If \(D(a,b) = 0\) then the test is inconclusive.
This proposition can be generalized to higher dimensions, but it requires more machinery from linear algebra, namely eigenvalues. Clairaut’s theorem means that the Hessian is always a symmetric matrix, so it always has a maximal set of real eigenvalues. The general proposition classifies the extrema using those eigenvalues.
Proposition5.1.10.
Let \(f: \RR^n \rightarrow \RR\) be a \(C^2\) scalar field with \(H\) its Hessian matrix. Let \(u \in
\RR^n\) be a critical point and let \(H(u)\) be the Hessian evaluated at the point \(u\text{.}\) Then there are four cases.
If \(H(u)\) is not invertible (has determinant 0, has 0 as an eigenvalue), then the test is inconclusive.
If all the eigenvalues of \(H(u)\) are positive, then the critical point is a local minimum.
If all the eigenvalues of \(H(u)\) are negative, then the critical point is a local maximum.
If the eigenvalues of \(H(u)\) are a mix of positive and negative, then the critical point is a saddle point or a higher dimensional analogue mixing minima in some directions and maxima in others.
\(f(x,y) = x^2 y^2 + y^2\) is shown in Figure Figure 5.1.11. I calculate the gradient to find the potential extrema. Then I calculate the second partials and the determinant of the Hessian matrix to classify the extrema.
At all the critical points \((a,0)\text{,}\) the second derivative test has \(D=0\text{,}\) which is inconclusive. I have to investigate directly. I can see that \(f(a,0) =
0\text{.}\) But \(f(a,b)\) for \(b\) any small non-zero nubmer takes the value \(a^2 b^2 + b^2\text{,}\) which is always positive. Therefore, I can conclude that all the critical points \((a,0)\) are local minima. In Figure Figure 5.1.11, I can see that all along the \(y\) axis the values stay at \(0\text{,}\) which is the lowest output of the function.
\(f(x,y) = x^2 + 2y^2 - 4x + 4y + 6\) is shown in Figure Figure 5.1.13. I calculate the gradient to find the potential extrema. Then I calculate the second partials and the determinant of the Hessian matrix to classify the extrema.
\(f(x,y) = \frac{8}{3} x^3 + 4y^3 - x^4 - y^4\) is shown in Figure Figure 5.1.15. I calculate the gradient to find the potential extrema. Then I calculate the second partials and the determinant of the Hessian matrix to classify the extrema.

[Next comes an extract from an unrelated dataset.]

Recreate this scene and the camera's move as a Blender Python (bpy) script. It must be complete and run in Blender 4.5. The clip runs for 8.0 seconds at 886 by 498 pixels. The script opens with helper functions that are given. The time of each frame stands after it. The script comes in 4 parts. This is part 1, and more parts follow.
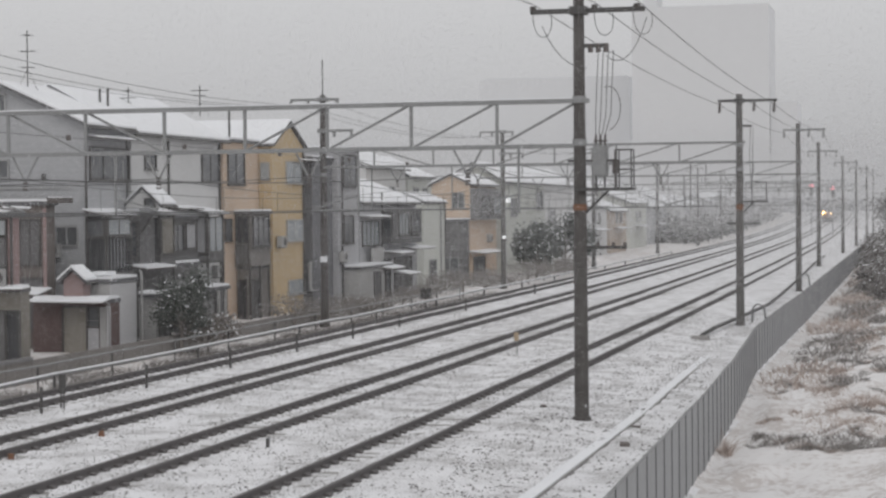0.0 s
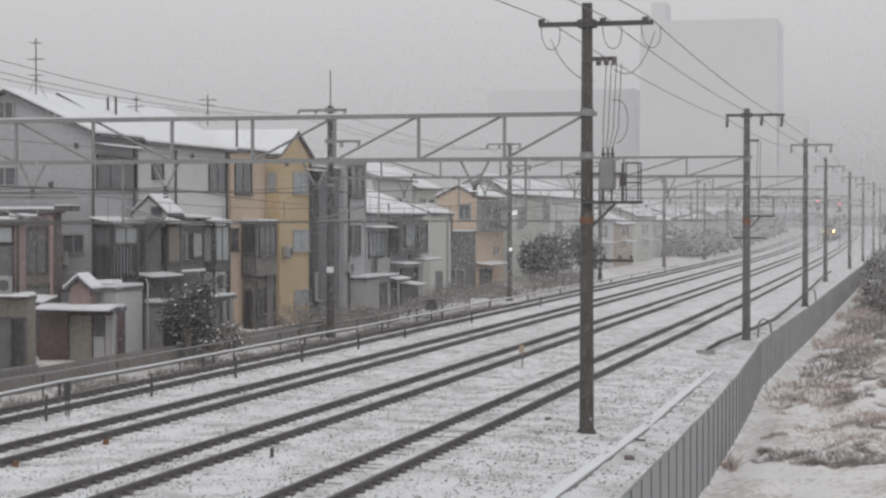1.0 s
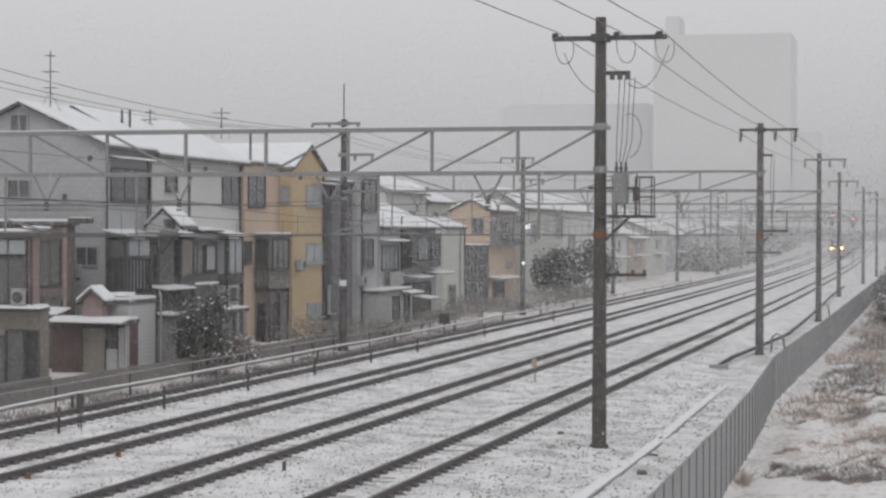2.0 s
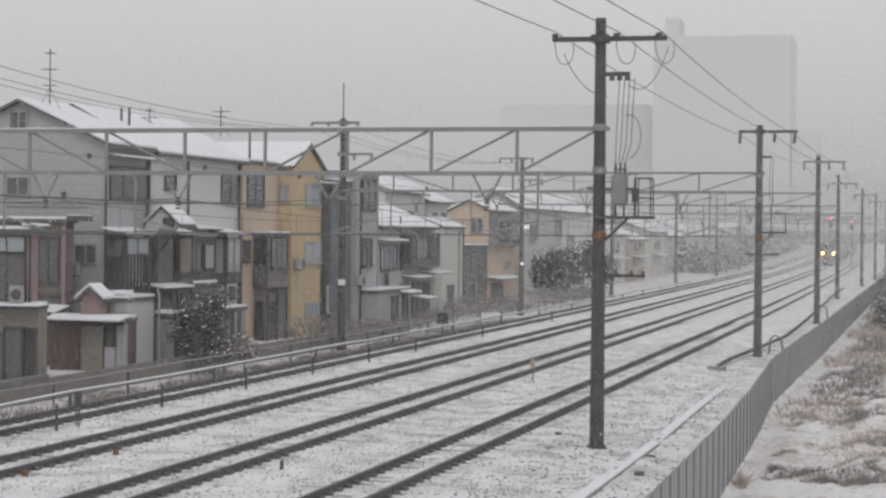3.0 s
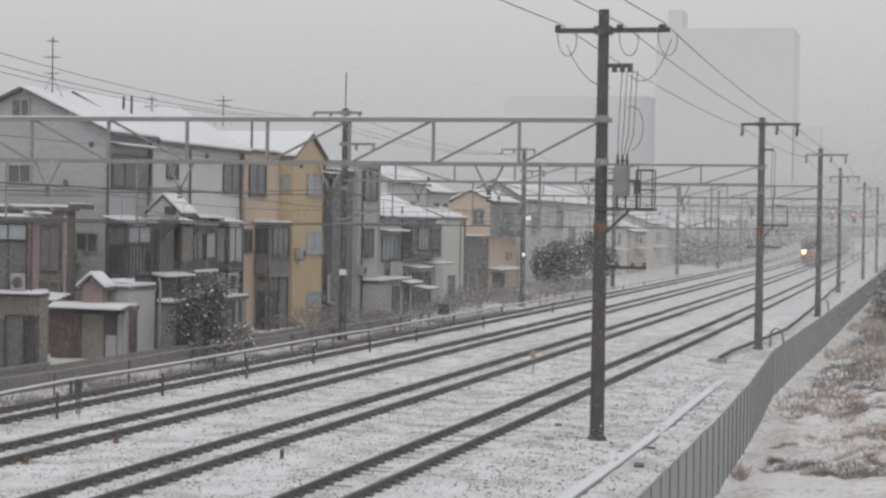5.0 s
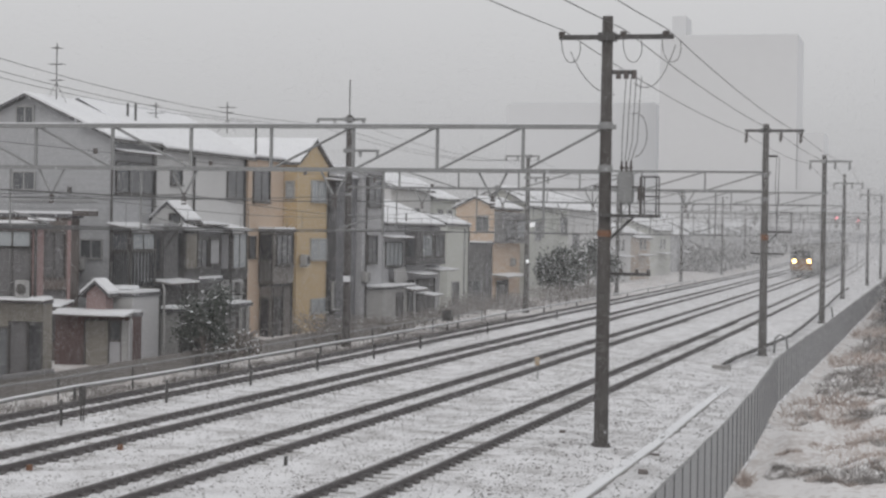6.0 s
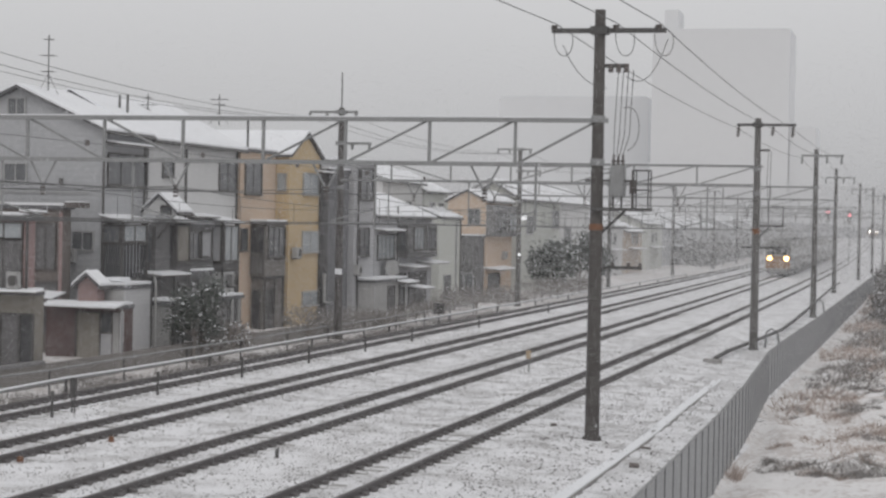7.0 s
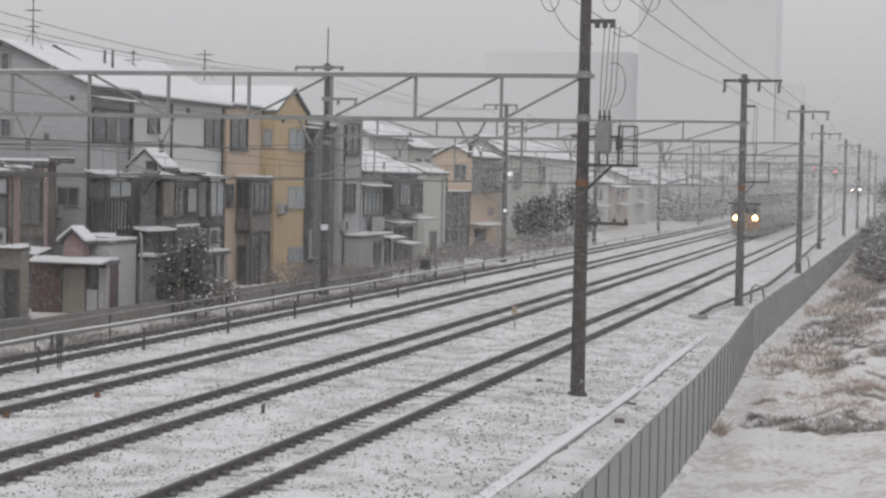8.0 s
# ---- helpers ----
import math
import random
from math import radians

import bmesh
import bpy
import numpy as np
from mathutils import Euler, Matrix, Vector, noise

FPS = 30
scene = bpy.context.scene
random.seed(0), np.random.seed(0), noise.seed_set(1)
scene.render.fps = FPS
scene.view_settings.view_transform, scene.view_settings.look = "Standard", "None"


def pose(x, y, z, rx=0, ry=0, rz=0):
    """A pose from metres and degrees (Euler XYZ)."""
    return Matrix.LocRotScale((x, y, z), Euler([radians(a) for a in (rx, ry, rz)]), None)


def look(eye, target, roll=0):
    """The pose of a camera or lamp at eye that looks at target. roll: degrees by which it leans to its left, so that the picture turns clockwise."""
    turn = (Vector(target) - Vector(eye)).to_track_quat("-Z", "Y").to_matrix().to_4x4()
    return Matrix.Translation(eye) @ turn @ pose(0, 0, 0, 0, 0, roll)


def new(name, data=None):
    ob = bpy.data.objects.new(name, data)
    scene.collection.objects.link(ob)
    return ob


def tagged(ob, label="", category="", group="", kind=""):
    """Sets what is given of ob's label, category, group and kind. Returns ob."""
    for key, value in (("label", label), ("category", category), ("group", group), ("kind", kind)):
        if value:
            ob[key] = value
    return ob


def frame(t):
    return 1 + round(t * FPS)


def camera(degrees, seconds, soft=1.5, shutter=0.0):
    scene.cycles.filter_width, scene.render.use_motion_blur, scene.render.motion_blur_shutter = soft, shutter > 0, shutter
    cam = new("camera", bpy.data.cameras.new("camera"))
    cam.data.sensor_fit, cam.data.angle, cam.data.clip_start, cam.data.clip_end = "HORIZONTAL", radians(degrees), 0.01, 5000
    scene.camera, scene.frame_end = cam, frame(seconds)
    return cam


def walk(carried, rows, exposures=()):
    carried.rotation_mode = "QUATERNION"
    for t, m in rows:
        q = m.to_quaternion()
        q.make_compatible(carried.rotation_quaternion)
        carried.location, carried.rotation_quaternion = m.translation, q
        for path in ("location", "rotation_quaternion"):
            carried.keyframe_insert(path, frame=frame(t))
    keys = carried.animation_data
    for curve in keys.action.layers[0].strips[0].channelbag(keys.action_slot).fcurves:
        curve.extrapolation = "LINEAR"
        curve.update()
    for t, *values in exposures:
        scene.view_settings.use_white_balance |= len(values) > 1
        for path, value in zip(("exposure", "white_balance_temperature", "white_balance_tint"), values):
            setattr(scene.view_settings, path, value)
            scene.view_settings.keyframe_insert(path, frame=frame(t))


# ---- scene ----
# A hand-held telephoto camera that stands on a footbridge and sways a little.
EYE = Vector((0.0, 0.0, 5.153))
# seconds, degrees turned left of the line, degrees of tilt, degrees of roll
SWAY = [
    (0, 13.840, -1.216, -0.535),
    (0.5, 13.832, -1.139, -0.176),
    (1, 14.026, -0.871, 0.020),
    (1.5, 14.359, -0.537, 0.039),
    (3, 14.375, -0.469, 0.555),
    (3.5, 14.409, -0.702, 0.599),
    (4, 14.317, -0.743, 0.675),
    (4.5, 14.301, -0.806, 0.867),
    (6, 14.534, -0.554, 0.919),
    (6.5, 14.449, -0.554, 0.891),
    (7, 14.286, -0.758, 1.114),
    (7.5, 13.983, -1.444, 1.174),
    (8, 13.844, -2.064, 1.148),
]


def aim(yaw, tilt, roll):
    a, b = radians(yaw), radians(tilt)
    way = Vector((-math.sin(a) * math.cos(b), math.cos(a) * math.cos(b), math.sin(b)))
    return look(EYE, EYE + way * 50, roll)


cam = camera(25.90, 8.0, soft=2.5)
walk(cam, [(t, aim(y, p, r)) for t, y, p, r in SWAY])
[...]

The point \((2,3)\) is a local maximum, but the test is inconclusive at all other points. As can be seen in Figure Figure 5.1.15, there is a maximum above \((2,3)\text{.}\) At the other three critical points, I can observe a momentary flattening of the graph, but there are neither maxima, minima, nor saddle points. The zero Hessian for these points makes sense; they are like the critical point at \(x=0\) of the cubic \(f(x) = x^3\text{,}\) which has a zero derivative, but no extremum.
I’ll try a more geometric optimization problem: what is the largest rectangular prism that can fit in a sphere of radius \(r\text{?}\) I’ll assume that the prism is centrally located in the sphere, which means that its shape is entirely determined by one of its vertices on the edge of the sphere. If that vertex is \((x,y,z)\text{,}\) then the volume of the prism is \(2x \times 2y \times 2z\text{.}\)
I’d like to work in spherical coordinates instead of \(x\text{,}\)\(y\) and \(z\text{.}\) The radius \(r\) is fixed, but \(\theta\) (longitude) and \(\phi\) (colatitude) will vary.
\begin{align*}
h \amp = 2r \cos \phi\\
w \amp = 2r \sin \phi \cos \theta\\
l \amp = 2 r \sin \phi \sin \theta\\
V \amp = hwl = 8r^3 \cos \phi \sin^2 \phi \cos \theta
\sin \theta = 4 r^3 \sin (2\theta) (\cos \phi - \cos^3
\phi)
\end{align*}
Then I can optimize the function \(V(\theta, \phi)\text{.}\)
I didn’t do the calcluation, but it is reasonable to check that the critical point represents a maximum. The resulting area is the area of cube of side length \(\frac{2r}{\sqrt{3}}\text{,}\) which seems, intuitively, like the right kind of length.
Subsection5.1.6Global Extrema
The above analysis was all about local maxima and minima. I can also ask for global maxima and minima. Like the single variable case, I do this by looking at all the local extrema as well as the boundary. The maximum or minimum might be a boundary point which is not a critical point. There is an existence proposition, which relies on the topology of the domain.
Proposition5.1.18.
Let \(C\) be closed set in \(\RR^n\) and \(f: C
\rightarrow R\text{.}\) Then \(f\) has at least one global maximum and at least one global minimum, either at a local maximum/minimum or on its boundary.
In general, finding the maximum and minimum on the boundary can be quite difficult.